Le pauvre cuisinier n’avait pas vu arriver ces reproches et il s’en alla bredouille. Galant essaya d’expliquer que le jeune Prince était trop brusque, mais il ne l’écouta pas.
De même plus tard, une jeune fille fort mal faite s’en vint et demanda audience auprès de Vérité. Elle essaya de lui dire tant bien que mal qu’elle s’était éprise de lui, au bout d’un moment, elle dit :
–Je vous aime, je crois que c’est bien ça.
–Il doit y avoir erreur.
–Non non, bafouilla-t-elle.
–Eh bien.
–Eh bien quoi ?
-Eh bien tant mieux pour vous, moi je ne vous aime pas.
La jeune fille frustrée, partit en pleurs, et le lendemain, on la retrouva pendue dans une étable.
Il y a bien d’autres petites historiettes au sujet du jeune Prince et de sa vertu, mais je ne vais pas m’attarder sur ces détails.
Il y a par contre un événement important qui a marqué sa vie.

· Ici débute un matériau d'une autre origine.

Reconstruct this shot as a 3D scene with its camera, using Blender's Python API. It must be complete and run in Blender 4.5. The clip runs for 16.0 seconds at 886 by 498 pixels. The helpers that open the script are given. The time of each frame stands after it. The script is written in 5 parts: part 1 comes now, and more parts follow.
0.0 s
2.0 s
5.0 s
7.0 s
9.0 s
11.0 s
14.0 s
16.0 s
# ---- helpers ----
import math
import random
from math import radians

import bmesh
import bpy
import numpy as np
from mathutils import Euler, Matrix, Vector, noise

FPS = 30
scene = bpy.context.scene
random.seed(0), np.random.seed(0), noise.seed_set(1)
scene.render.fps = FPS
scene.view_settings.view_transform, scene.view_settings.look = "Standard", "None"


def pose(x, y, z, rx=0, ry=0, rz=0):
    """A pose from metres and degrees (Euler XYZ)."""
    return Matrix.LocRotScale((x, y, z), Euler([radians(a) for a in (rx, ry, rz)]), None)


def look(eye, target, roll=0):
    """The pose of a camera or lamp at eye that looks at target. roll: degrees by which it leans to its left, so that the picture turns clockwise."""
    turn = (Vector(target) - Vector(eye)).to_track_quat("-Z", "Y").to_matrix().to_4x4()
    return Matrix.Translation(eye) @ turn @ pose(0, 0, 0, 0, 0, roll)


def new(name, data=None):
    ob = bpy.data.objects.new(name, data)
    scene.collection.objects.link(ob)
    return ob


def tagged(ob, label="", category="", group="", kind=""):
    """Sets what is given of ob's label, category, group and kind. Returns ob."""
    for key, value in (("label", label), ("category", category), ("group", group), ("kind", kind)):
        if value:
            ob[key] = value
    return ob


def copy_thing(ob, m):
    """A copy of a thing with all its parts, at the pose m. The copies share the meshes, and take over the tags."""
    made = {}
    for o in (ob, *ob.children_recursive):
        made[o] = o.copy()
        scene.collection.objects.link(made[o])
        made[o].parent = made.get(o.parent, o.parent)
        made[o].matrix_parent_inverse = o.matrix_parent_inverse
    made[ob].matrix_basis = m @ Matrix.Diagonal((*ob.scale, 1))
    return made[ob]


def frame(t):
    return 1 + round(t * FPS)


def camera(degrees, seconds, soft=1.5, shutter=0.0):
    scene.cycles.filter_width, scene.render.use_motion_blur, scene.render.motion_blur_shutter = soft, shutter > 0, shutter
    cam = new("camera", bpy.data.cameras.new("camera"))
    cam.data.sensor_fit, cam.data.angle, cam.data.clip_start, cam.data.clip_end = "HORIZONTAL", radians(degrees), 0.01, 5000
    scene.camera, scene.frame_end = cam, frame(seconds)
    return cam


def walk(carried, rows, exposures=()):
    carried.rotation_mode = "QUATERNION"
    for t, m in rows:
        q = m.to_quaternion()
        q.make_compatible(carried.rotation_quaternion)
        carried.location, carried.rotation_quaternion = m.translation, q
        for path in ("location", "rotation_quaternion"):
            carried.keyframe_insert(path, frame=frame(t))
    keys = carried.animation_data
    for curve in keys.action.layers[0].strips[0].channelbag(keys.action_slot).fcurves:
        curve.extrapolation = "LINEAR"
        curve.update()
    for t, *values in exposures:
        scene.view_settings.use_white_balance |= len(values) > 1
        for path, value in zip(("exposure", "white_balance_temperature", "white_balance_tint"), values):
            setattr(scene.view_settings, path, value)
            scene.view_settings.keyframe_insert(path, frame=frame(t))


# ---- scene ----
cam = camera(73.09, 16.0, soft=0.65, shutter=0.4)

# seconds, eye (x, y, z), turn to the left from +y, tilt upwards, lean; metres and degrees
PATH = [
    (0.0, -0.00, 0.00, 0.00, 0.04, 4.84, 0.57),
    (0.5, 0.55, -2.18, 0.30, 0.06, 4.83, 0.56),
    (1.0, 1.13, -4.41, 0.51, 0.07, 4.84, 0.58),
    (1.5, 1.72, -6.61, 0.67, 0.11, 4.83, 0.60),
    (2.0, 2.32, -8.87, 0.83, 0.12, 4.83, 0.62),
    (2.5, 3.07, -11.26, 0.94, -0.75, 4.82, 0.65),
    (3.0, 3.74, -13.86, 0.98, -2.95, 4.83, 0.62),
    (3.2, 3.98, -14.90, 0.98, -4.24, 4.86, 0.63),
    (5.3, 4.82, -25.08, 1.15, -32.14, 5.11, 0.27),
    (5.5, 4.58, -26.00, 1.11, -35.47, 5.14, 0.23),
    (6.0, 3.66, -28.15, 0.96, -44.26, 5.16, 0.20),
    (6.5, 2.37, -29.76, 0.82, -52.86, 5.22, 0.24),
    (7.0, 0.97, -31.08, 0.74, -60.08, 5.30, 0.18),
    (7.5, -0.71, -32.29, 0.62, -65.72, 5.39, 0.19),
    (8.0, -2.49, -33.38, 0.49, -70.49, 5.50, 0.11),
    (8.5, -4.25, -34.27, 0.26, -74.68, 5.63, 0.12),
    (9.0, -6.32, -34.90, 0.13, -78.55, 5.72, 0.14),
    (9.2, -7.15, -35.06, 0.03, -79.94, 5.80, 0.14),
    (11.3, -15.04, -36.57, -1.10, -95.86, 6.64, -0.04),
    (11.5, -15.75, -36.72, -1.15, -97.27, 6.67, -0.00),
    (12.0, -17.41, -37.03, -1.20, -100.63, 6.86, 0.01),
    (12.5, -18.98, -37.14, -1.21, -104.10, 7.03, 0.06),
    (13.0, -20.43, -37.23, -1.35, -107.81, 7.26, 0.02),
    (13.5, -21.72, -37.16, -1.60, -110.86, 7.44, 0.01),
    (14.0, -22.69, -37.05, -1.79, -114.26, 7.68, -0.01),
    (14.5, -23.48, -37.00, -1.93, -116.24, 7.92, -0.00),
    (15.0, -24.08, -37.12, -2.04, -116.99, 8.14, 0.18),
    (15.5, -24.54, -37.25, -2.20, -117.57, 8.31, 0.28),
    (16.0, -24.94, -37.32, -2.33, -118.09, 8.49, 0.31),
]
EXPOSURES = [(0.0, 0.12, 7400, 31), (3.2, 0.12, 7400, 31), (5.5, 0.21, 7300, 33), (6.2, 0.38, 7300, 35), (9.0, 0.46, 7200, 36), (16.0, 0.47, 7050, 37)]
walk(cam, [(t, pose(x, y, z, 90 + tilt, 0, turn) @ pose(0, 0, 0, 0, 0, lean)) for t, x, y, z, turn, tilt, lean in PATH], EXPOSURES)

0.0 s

Un jour Galant vint lui annoncer son mariage avec une jeune paysanne qu’importe son nom. Vérité de joie commença les préparatifs de la fête. Mais quand il vit la jeune fille, il en tomba amoureux. Galant ne lui posant pas de questions, il alla rejoindre plusieurs fois la paysanne chez elle, et tout deux s’aimaient en cachette. Mais vint un jour où on accusa Vérité d’avoir tué le cuisinier, il jura que non. Et on lui demanda son alibi. Il dit ;
-Ce soir-là j’étais chez l’épouse de mon meilleur ami.
–Galant ?
–Lui-même.
–Qu’y faisiez vous donc ?
–Et bien je dormais près d’Elle.
A ces mots tous furent indignés et Galant n’en revint pas. De rage il saisit son épée, et d’un coup d’estoc tua le Prince. Il se fit condamné à la mort pour avoir tué l’héritier du trône. Et tous se remémorèrent de Vérité pour sa fin idiote. "
Le Sinan regarde l’enfant avec des yeux brillants, il savait qu’il avait déjà compris la morale. Valiant relève la tête et dit d’une voix hésitante :
-Serais-je… trop franc ?
L’orateur ne répond pas et voyant les autres du village approcher, il se lève et se racle la gorge, avant de commencer une nouvelle histoire.
[HRP: Remerciements à Belegondil pour m'avoir fourni la source de mon inspiration!

Valiant dépose le parchemin sur l'âtre, et avec toute la haine qu'il pouvais avoir pour son passé, il sort de la maison, en sifflant comme si de rien n'était.